═══ DATASET CONTENT
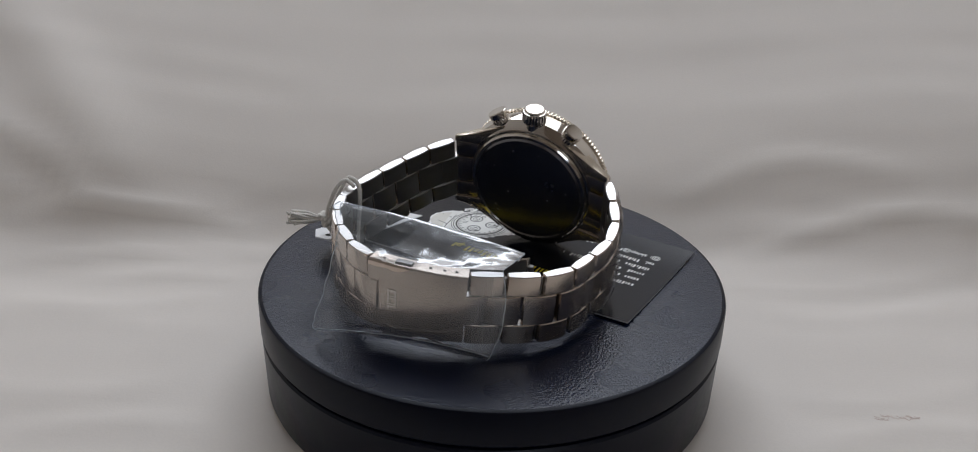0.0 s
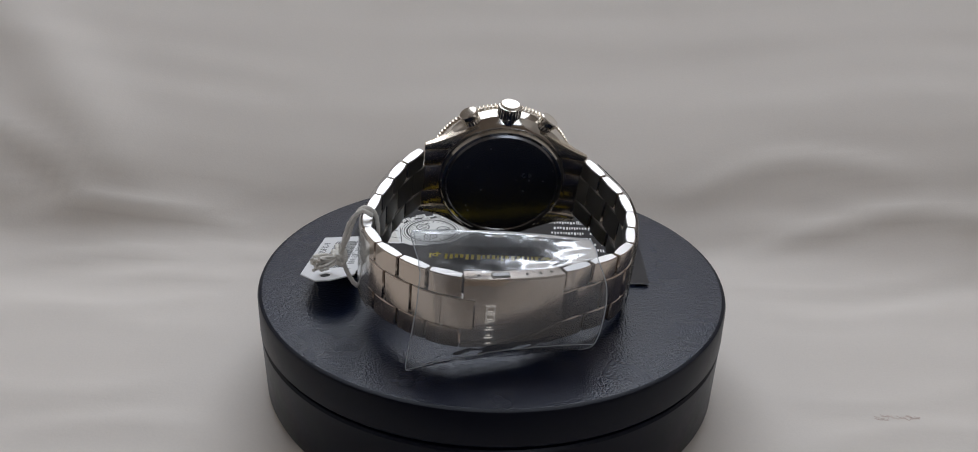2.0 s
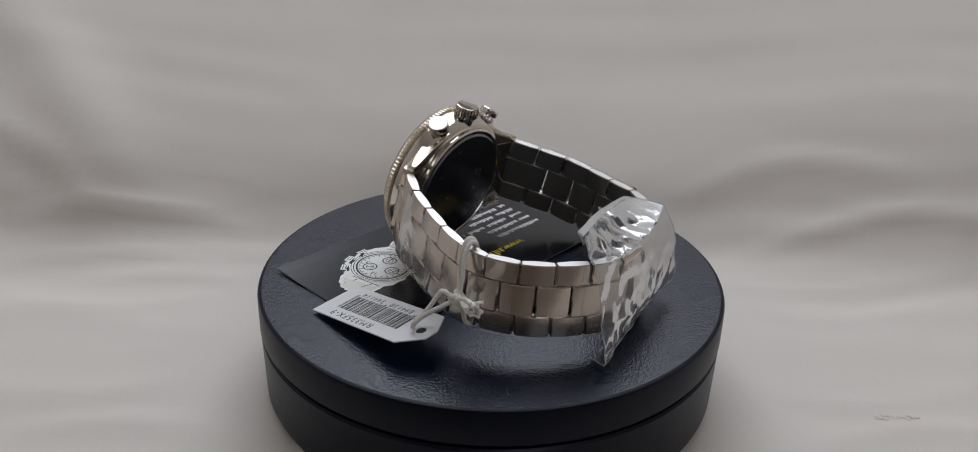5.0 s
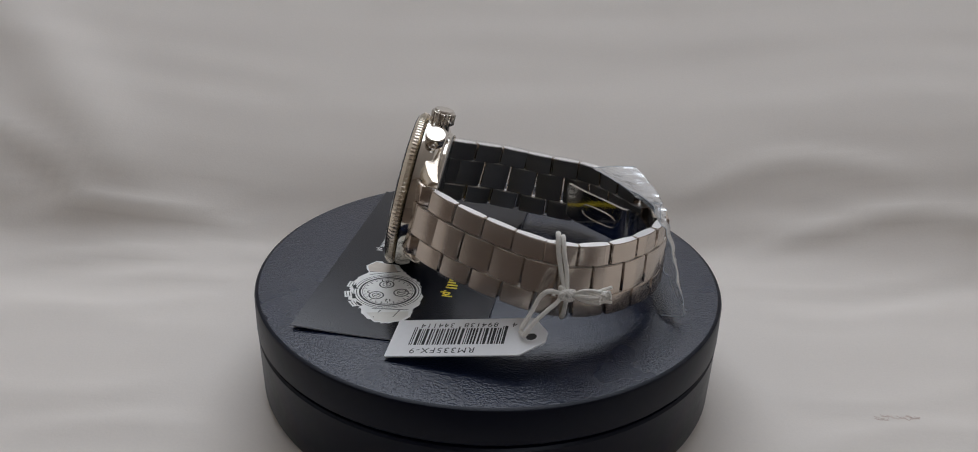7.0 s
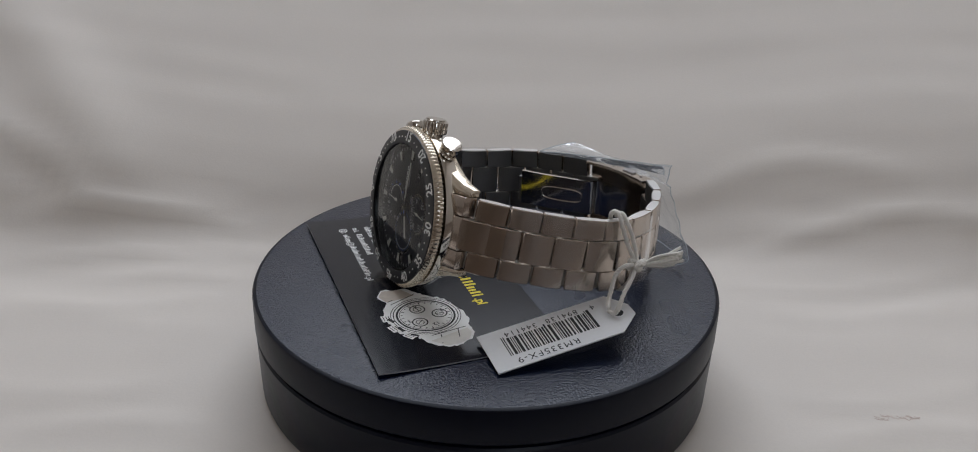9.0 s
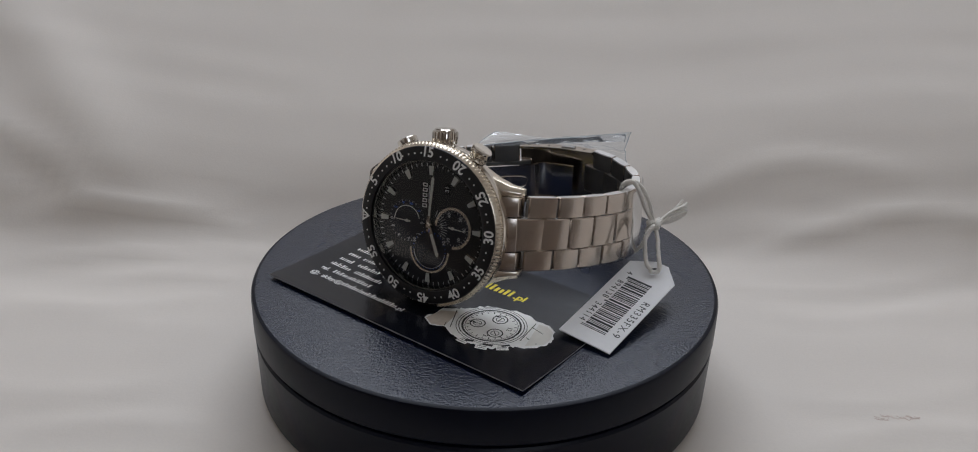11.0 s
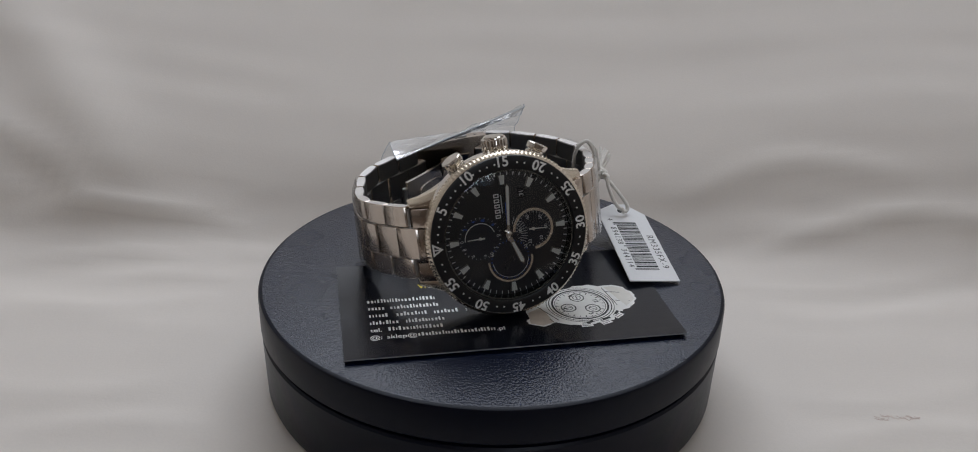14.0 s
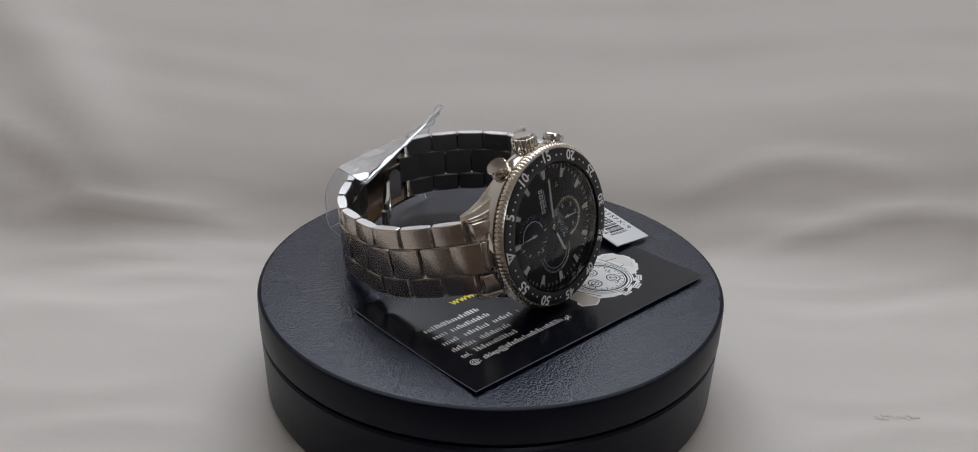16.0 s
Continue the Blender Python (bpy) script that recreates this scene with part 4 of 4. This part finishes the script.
══════
WHAT TO DO: Reproduce the data word for word, excluding its pictures.

SOLVED PROBLEM:
0.0 s
2.0 s
5.0 s
7.0 s
9.0 s
11.0 s
14.0 s
16.0 s
Continue the Blender Python (bpy) script that recreates this scene with part 4 of 4. This part finishes the script.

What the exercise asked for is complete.